Reproduce the full listing below unchanged, apart from the pictures.

* _Supplied material_
╭──

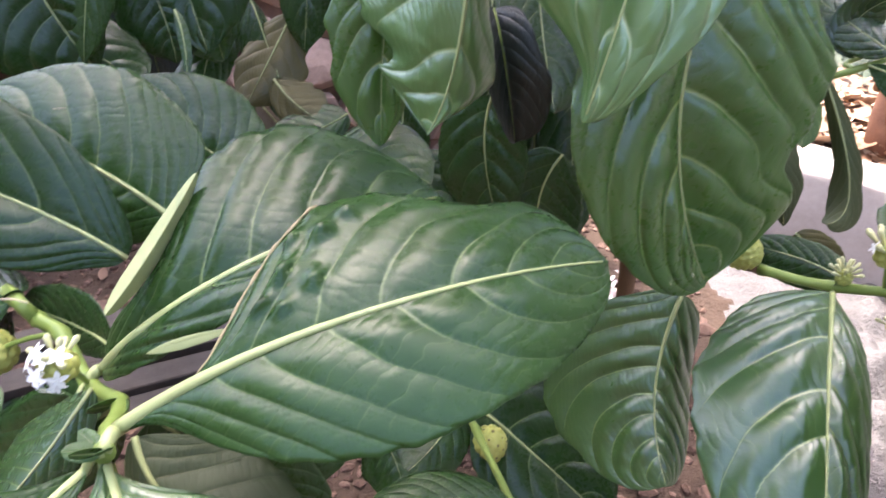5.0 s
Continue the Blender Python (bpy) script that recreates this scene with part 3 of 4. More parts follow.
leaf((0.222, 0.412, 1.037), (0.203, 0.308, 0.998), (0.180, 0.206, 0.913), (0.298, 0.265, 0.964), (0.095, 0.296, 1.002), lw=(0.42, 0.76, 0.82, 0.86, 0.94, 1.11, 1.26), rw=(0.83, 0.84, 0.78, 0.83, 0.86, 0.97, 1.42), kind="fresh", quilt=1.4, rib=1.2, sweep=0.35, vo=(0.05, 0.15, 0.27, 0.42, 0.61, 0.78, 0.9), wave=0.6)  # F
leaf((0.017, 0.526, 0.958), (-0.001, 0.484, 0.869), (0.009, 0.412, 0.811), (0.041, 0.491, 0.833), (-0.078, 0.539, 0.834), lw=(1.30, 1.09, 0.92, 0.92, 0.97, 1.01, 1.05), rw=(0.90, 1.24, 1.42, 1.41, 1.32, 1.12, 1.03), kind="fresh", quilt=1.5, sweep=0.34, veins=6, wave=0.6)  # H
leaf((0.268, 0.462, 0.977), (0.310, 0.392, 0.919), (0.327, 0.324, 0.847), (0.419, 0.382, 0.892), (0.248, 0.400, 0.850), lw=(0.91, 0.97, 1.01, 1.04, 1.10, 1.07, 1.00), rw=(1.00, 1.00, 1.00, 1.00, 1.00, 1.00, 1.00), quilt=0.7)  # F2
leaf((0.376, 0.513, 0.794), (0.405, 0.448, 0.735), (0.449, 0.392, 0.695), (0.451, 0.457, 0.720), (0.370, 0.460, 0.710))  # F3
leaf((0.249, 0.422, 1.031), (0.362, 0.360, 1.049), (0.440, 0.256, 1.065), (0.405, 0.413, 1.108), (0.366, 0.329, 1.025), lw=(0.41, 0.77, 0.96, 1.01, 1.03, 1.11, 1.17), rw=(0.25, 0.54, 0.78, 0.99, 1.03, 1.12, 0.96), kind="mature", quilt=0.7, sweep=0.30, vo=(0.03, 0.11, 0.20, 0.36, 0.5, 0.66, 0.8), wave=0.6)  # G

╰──

* _Task response_
5.0 s
Continue the Blender Python (bpy) script that recreates this scene with part 3 of 4. More parts follow.
leaf((0.222, 0.412, 1.037), (0.203, 0.308, 0.998), (0.180, 0.206, 0.913), (0.298, 0.265, 0.964), (0.095, 0.296, 1.002), lw=(0.42, 0.76, 0.82, 0.86, 0.94, 1.11, 1.26), rw=(0.83, 0.84, 0.78, 0.83, 0.86, 0.97, 1.42), kind="fresh", quilt=1.4, rib=1.2, sweep=0.35, vo=(0.05, 0.15, 0.27, 0.42, 0.61, 0.78, 0.9), wave=0.6)  # F
leaf((0.017, 0.526, 0.958), (-0.001, 0.484, 0.869), (0.009, 0.412, 0.811), (0.041, 0.491, 0.833), (-0.078, 0.539, 0.834), lw=(1.30, 1.09, 0.92, 0.92, 0.97, 1.01, 1.05), rw=(0.90, 1.24, 1.42, 1.41, 1.32, 1.12, 1.03), kind="fresh", quilt=1.5, sweep=0.34, veins=6, wave=0.6)  # H
leaf((0.268, 0.462, 0.977), (0.310, 0.392, 0.919), (0.327, 0.324, 0.847), (0.419, 0.382, 0.892), (0.248, 0.400, 0.850), lw=(0.91, 0.97, 1.01, 1.04, 1.10, 1.07, 1.00), rw=(1.00, 1.00, 1.00, 1.00, 1.00, 1.00, 1.00), quilt=0.7)  # F2
leaf((0.376, 0.513, 0.794), (0.405, 0.448, 0.735), (0.449, 0.392, 0.695), (0.451, 0.457, 0.720), (0.370, 0.460, 0.710))  # F3
leaf((0.249, 0.422, 1.031), (0.362, 0.360, 1.049), (0.440, 0.256, 1.065), (0.405, 0.413, 1.108), (0.366, 0.329, 1.025), lw=(0.41, 0.77, 0.96, 1.01, 1.03, 1.11, 1.17), rw=(0.25, 0.54, 0.78, 0.99, 1.03, 1.12, 0.96), kind="mature", quilt=0.7, sweep=0.30, vo=(0.03, 0.11, 0.20, 0.36, 0.5, 0.66, 0.8), wave=0.6)  # G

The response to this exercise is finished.